■ Description of the task
Omit all images. Transcribe the rest of the material below exactly.
** start **
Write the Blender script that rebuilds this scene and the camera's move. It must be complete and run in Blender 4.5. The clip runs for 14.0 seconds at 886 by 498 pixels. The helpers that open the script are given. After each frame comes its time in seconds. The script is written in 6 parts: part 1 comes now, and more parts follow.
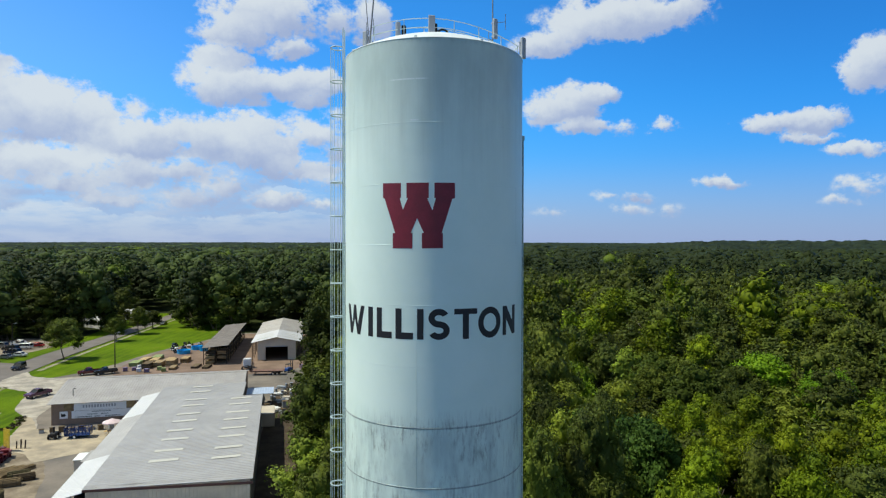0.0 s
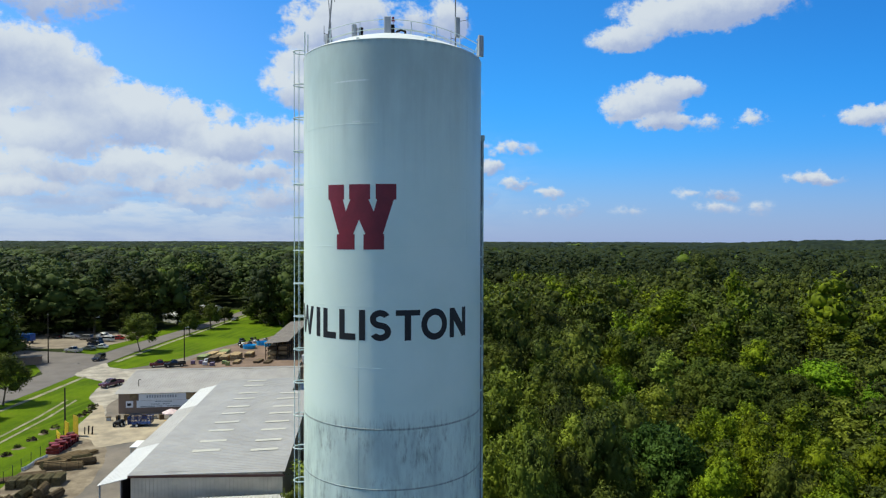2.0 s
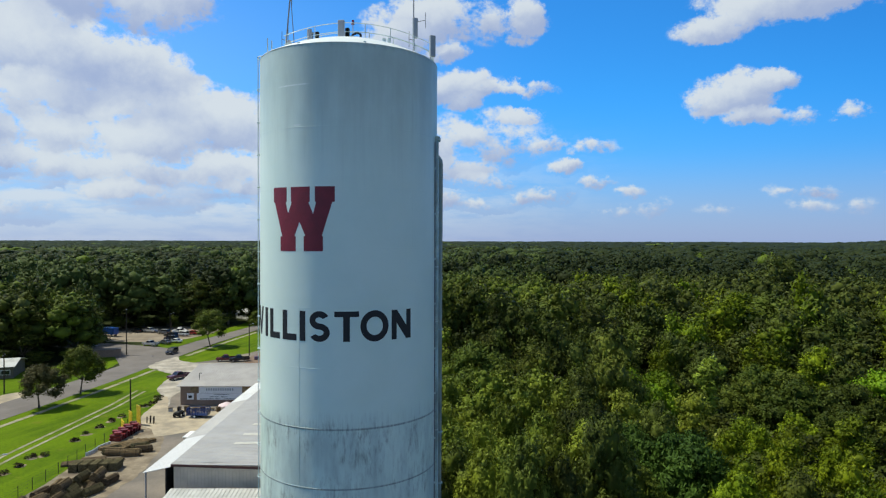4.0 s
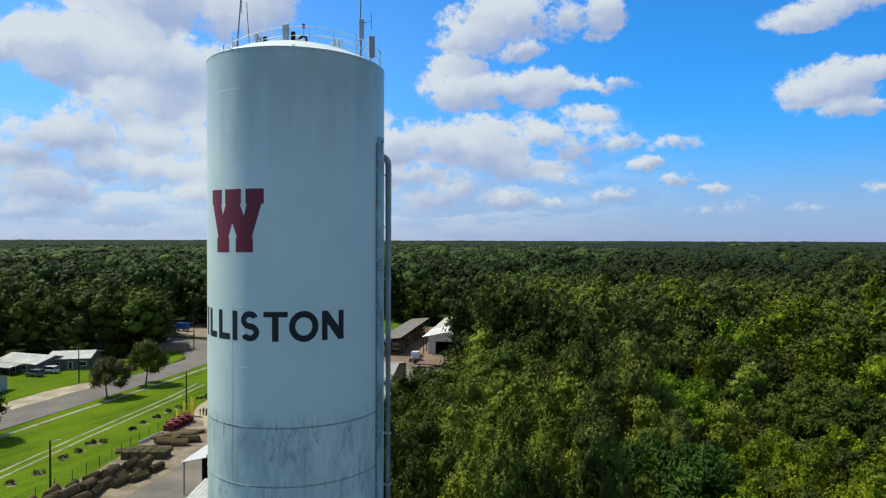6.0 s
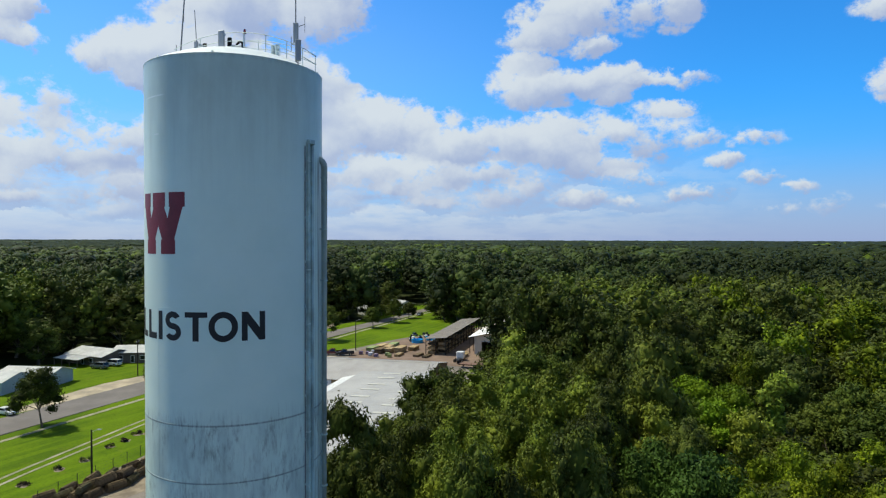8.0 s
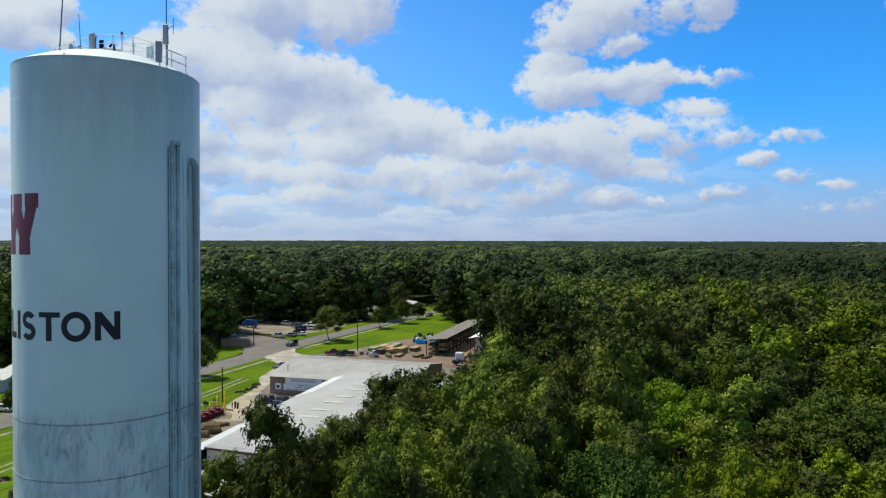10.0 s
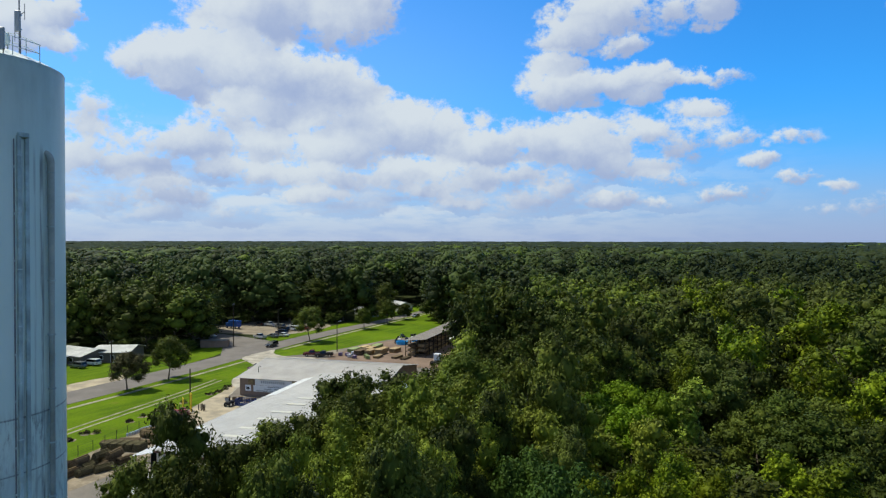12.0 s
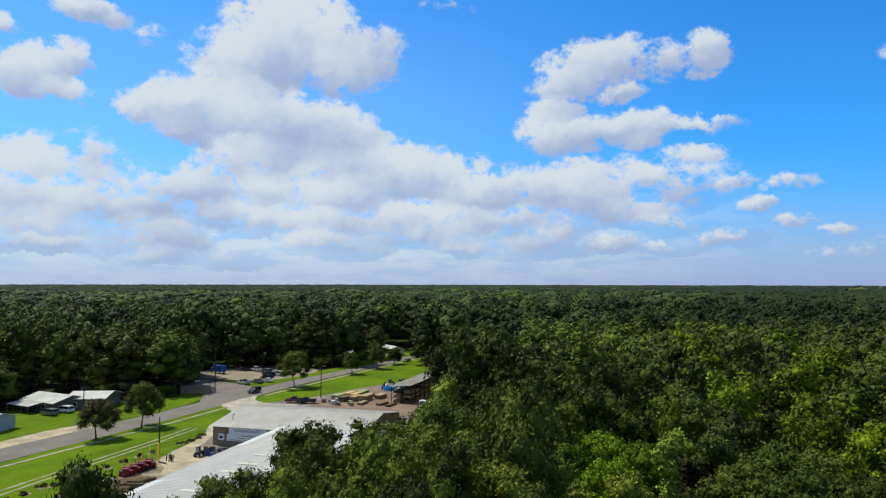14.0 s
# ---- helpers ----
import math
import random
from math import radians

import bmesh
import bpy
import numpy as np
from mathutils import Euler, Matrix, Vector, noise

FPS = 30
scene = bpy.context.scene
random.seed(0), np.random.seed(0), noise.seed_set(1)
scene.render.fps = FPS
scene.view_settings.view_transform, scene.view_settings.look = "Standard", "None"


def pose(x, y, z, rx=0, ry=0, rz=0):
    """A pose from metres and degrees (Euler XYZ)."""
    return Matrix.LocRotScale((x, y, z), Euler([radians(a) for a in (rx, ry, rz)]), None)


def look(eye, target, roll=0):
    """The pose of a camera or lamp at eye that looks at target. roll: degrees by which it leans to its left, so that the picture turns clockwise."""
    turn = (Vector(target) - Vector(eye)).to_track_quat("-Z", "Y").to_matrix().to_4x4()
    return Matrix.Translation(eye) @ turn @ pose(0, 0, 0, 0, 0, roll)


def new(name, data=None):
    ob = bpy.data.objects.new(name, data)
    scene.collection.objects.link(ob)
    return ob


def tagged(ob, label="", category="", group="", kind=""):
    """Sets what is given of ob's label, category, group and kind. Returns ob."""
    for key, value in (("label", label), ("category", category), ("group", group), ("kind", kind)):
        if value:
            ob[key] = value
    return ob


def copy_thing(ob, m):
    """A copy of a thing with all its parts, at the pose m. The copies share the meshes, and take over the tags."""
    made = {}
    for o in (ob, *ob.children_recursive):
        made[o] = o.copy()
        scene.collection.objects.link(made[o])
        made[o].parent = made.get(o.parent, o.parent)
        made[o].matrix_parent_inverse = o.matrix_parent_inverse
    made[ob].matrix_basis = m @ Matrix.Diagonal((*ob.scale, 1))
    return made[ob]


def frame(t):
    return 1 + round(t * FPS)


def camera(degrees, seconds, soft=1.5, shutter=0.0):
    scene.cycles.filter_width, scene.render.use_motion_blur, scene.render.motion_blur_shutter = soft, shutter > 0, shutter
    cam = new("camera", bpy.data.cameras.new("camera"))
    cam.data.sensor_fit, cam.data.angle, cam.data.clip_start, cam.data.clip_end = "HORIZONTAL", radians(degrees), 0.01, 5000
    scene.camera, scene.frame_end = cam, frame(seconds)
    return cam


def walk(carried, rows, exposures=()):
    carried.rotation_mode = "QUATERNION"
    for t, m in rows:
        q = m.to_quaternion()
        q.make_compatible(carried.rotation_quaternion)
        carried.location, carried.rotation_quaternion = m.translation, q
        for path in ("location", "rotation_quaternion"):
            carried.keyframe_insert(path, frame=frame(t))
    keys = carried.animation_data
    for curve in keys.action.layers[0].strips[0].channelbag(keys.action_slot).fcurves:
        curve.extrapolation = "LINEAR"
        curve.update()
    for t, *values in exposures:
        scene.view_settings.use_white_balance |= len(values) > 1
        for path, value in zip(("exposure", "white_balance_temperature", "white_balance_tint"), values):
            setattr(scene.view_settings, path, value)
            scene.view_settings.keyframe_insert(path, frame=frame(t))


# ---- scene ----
** end **
■ Task result
Write the Blender script that rebuilds this scene and the camera's move. It must be complete and run in Blender 4.5. The clip runs for 14.0 seconds at 886 by 498 pixels. The helpers that open the script are given. After each frame comes its time in seconds. The script is written in 6 parts: part 1 comes now, and more parts follow.
0.0 s
2.0 s
4.0 s
6.0 s
8.0 s
10.0 s
12.0 s
14.0 s
# ---- helpers ----
import math
import random
from math import radians

import bmesh
import bpy
import numpy as np
from mathutils import Euler, Matrix, Vector, noise

FPS = 30
scene = bpy.context.scene
random.seed(0), np.random.seed(0), noise.seed_set(1)
scene.render.fps = FPS
scene.view_settings.view_transform, scene.view_settings.look = "Standard", "None"


def pose(x, y, z, rx=0, ry=0, rz=0):
    """A pose from metres and degrees (Euler XYZ)."""
    return Matrix.LocRotScale((x, y, z), Euler([radians(a) for a in (rx, ry, rz)]), None)


def look(eye, target, roll=0):
    """The pose of a camera or lamp at eye that looks at target. roll: degrees by which it leans to its left, so that the picture turns clockwise."""
    turn = (Vector(target) - Vector(eye)).to_track_quat("-Z", "Y").to_matrix().to_4x4()
    return Matrix.Translation(eye) @ turn @ pose(0, 0, 0, 0, 0, roll)


def new(name, data=None):
    ob = bpy.data.objects.new(name, data)
    scene.collection.objects.link(ob)
    return ob


def tagged(ob, label="", category="", group="", kind=""):
    """Sets what is given of ob's label, category, group and kind. Returns ob."""
    for key, value in (("label", label), ("category", category), ("group", group), ("kind", kind)):
        if value:
            ob[key] = value
    return ob


def copy_thing(ob, m):
    """A copy of a thing with all its parts, at the pose m. The copies share the meshes, and take over the tags."""
    made = {}
    for o in (ob, *ob.children_recursive):
        made[o] = o.copy()
        scene.collection.objects.link(made[o])
        made[o].parent = made.get(o.parent, o.parent)
        made[o].matrix_parent_inverse = o.matrix_parent_inverse
    made[ob].matrix_basis = m @ Matrix.Diagonal((*ob.scale, 1))
    return made[ob]


def frame(t):
    return 1 + round(t * FPS)


def camera(degrees, seconds, soft=1.5, shutter=0.0):
    scene.cycles.filter_width, scene.render.use_motion_blur, scene.render.motion_blur_shutter = soft, shutter > 0, shutter
    cam = new("camera", bpy.data.cameras.new("camera"))
    cam.data.sensor_fit, cam.data.angle, cam.data.clip_start, cam.data.clip_end = "HORIZONTAL", radians(degrees), 0.01, 5000
    scene.camera, scene.frame_end = cam, frame(seconds)
    return cam


def walk(carried, rows, exposures=()):
    carried.rotation_mode = "QUATERNION"
    for t, m in rows:
        q = m.to_quaternion()
        q.make_compatible(carried.rotation_quaternion)
        carried.location, carried.rotation_quaternion = m.translation, q
        for path in ("location", "rotation_quaternion"):
            carried.keyframe_insert(path, frame=frame(t))
    keys = carried.animation_data
    for curve in keys.action.layers[0].strips[0].channelbag(keys.action_slot).fcurves:
        curve.extrapolation = "LINEAR"
        curve.update()
    for t, *values in exposures:
        scene.view_settings.use_white_balance |= len(values) > 1
        for path, value in zip(("exposure", "white_balance_temperature", "white_balance_tint"), values):
            setattr(scene.view_settings, path, value)
            scene.view_settings.keyframe_insert(path, frame=frame(t))


# ---- scene ----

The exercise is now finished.